Guarav advised us not to explore New Delhi before we met up with Ezra, Gaurav’s best friend and roommate from the States. It was unsafe for two young American women to travel around the city without a male chaperone. Unbeknown to me, there had been several incidents of rape through the city’s cab and Uber services over the past year. As it was, we were exhausted from our journey and happy to remain in the hotel for our first meal in India.
We scheduled an early-morning trip to the Taj Mahal the next day, so our intention was to have dinner and go to sleep early. But one cocktail became two, became five, became dirty martinis and cigars with our charming bartender, as he closed up shop for the evening. Most women in India do not drink in public, and they certainly do not smoke cigars, so he was very interested in talking to the two American lushes that had found their way to his counter.
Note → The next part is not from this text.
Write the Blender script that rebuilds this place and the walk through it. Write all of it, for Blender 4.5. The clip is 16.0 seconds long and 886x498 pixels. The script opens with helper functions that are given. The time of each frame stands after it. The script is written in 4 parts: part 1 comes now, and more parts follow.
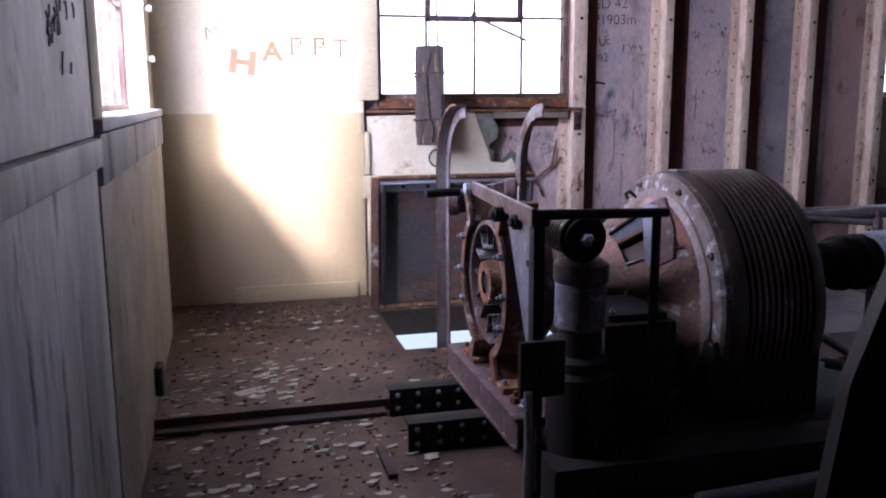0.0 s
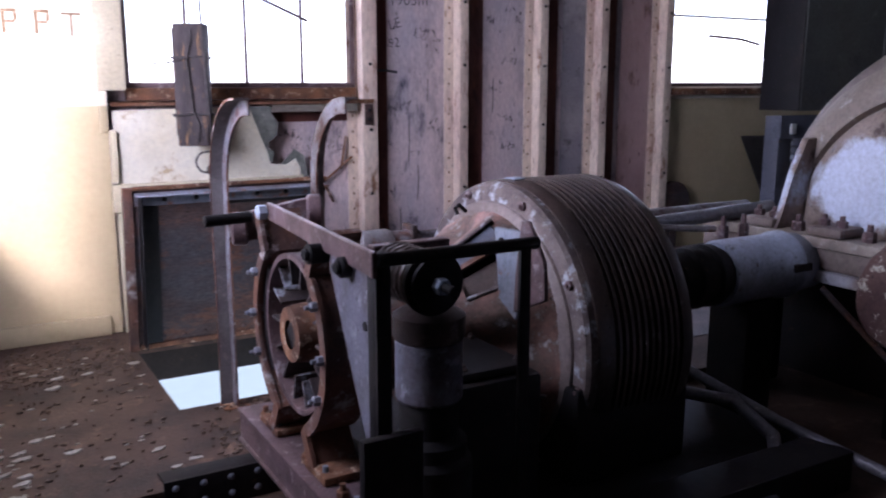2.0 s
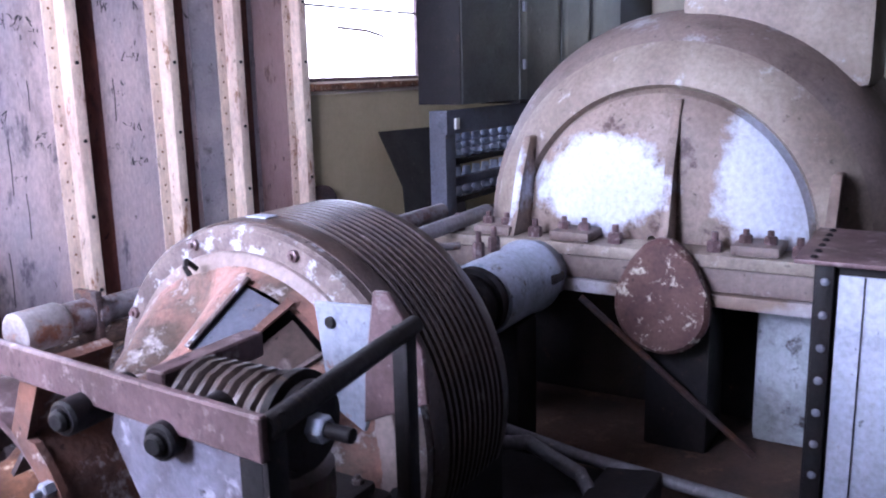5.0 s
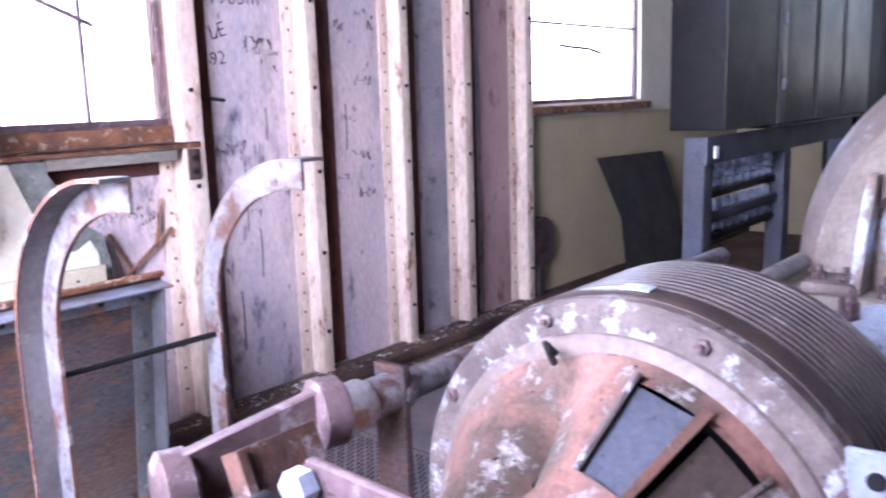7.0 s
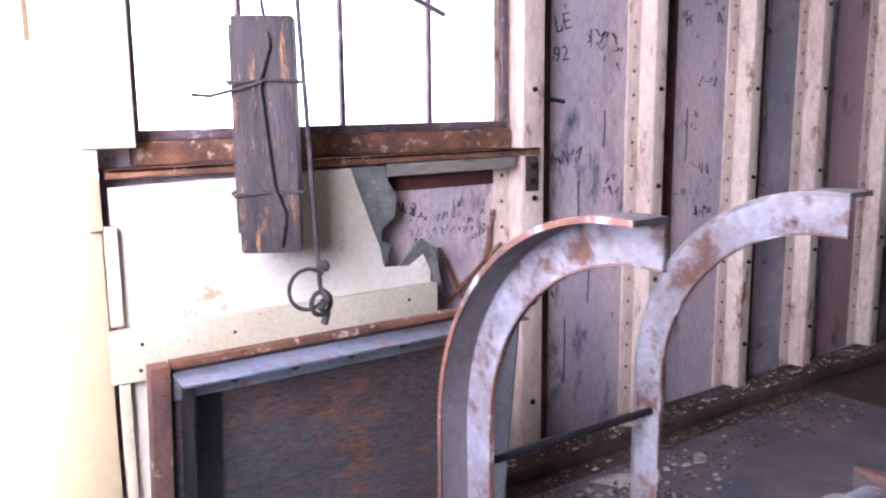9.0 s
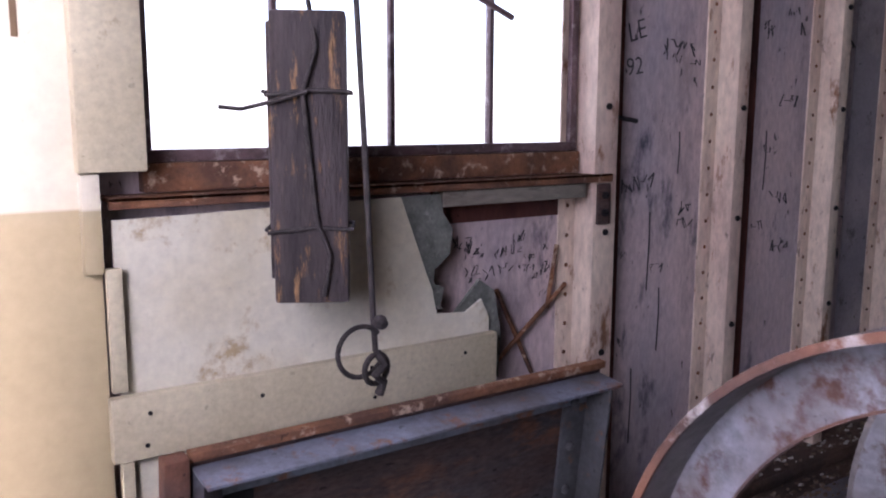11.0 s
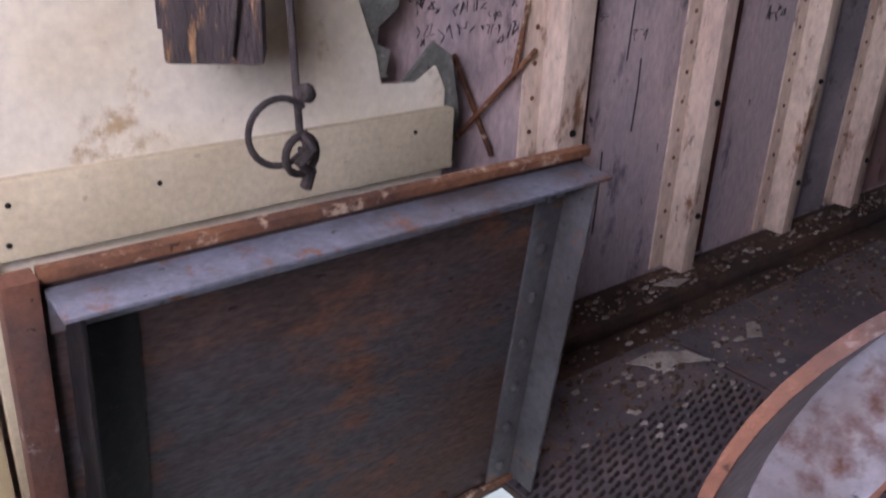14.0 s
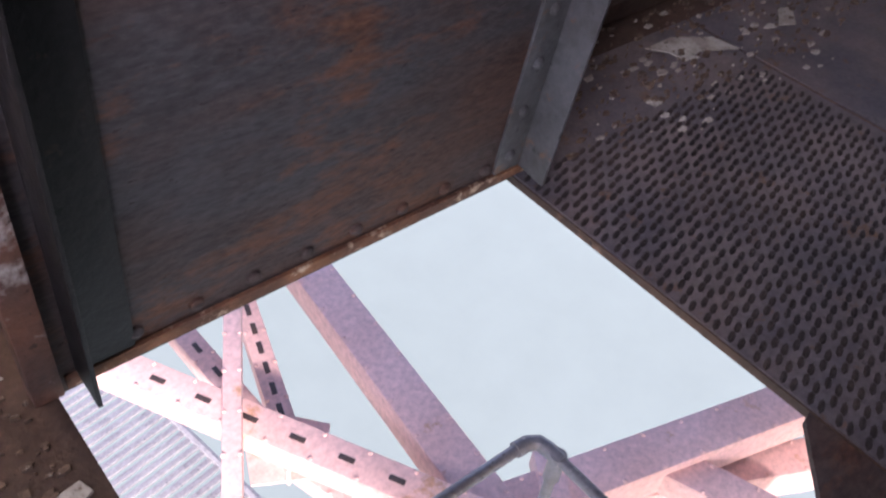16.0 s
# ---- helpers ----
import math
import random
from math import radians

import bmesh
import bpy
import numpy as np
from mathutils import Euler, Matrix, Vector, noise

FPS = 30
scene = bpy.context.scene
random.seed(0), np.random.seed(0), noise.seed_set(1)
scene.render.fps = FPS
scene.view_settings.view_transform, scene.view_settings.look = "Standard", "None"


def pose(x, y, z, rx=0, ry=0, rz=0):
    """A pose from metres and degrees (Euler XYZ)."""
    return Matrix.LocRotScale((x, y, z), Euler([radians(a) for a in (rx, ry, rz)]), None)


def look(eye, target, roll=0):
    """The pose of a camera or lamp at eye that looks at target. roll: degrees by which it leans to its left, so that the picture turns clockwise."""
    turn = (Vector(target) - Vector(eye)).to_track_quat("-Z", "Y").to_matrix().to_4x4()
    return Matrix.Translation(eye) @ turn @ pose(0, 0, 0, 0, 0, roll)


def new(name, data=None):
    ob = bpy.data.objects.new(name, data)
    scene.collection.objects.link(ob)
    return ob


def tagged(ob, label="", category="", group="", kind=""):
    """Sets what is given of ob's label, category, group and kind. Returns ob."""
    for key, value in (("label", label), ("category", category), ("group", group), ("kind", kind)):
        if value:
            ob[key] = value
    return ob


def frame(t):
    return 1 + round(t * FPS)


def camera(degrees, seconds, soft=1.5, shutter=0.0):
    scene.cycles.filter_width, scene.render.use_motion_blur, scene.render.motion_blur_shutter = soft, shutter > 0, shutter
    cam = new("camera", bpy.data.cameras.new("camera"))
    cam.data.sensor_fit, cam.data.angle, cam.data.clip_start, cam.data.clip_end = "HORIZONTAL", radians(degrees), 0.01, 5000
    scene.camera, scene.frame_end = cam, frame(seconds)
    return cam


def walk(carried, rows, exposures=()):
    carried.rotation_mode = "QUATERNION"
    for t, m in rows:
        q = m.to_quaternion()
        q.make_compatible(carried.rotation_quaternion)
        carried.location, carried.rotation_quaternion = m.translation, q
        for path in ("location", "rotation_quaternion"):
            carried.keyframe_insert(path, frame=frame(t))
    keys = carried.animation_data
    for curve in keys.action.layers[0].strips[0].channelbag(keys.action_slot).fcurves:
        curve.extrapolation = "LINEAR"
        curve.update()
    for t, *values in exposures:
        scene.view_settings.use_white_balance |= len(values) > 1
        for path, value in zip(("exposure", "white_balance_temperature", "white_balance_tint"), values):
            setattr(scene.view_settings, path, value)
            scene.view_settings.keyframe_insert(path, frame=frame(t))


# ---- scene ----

After some conversation, he told us that he worked as a bartender to expense his blossoming career as a recording artist. He aspired to sing for Bollywood movies and was happy to give us a private performance. His singing was unlike anything on the radio in America, but his skill was undeniable – even to my foreign ear. I had never heard so many notes sung so quickly, in a melody that didn’t seem to follow any recognizable pattern. Just when I thought I knew where the song was going, he would jump two octaves and back again in the space of one measure. It was mesmerizing. It was through a haze of dirty martinis, in a trance brought on by the shrill timbre of his voice, that I first thought to myself, I am in India.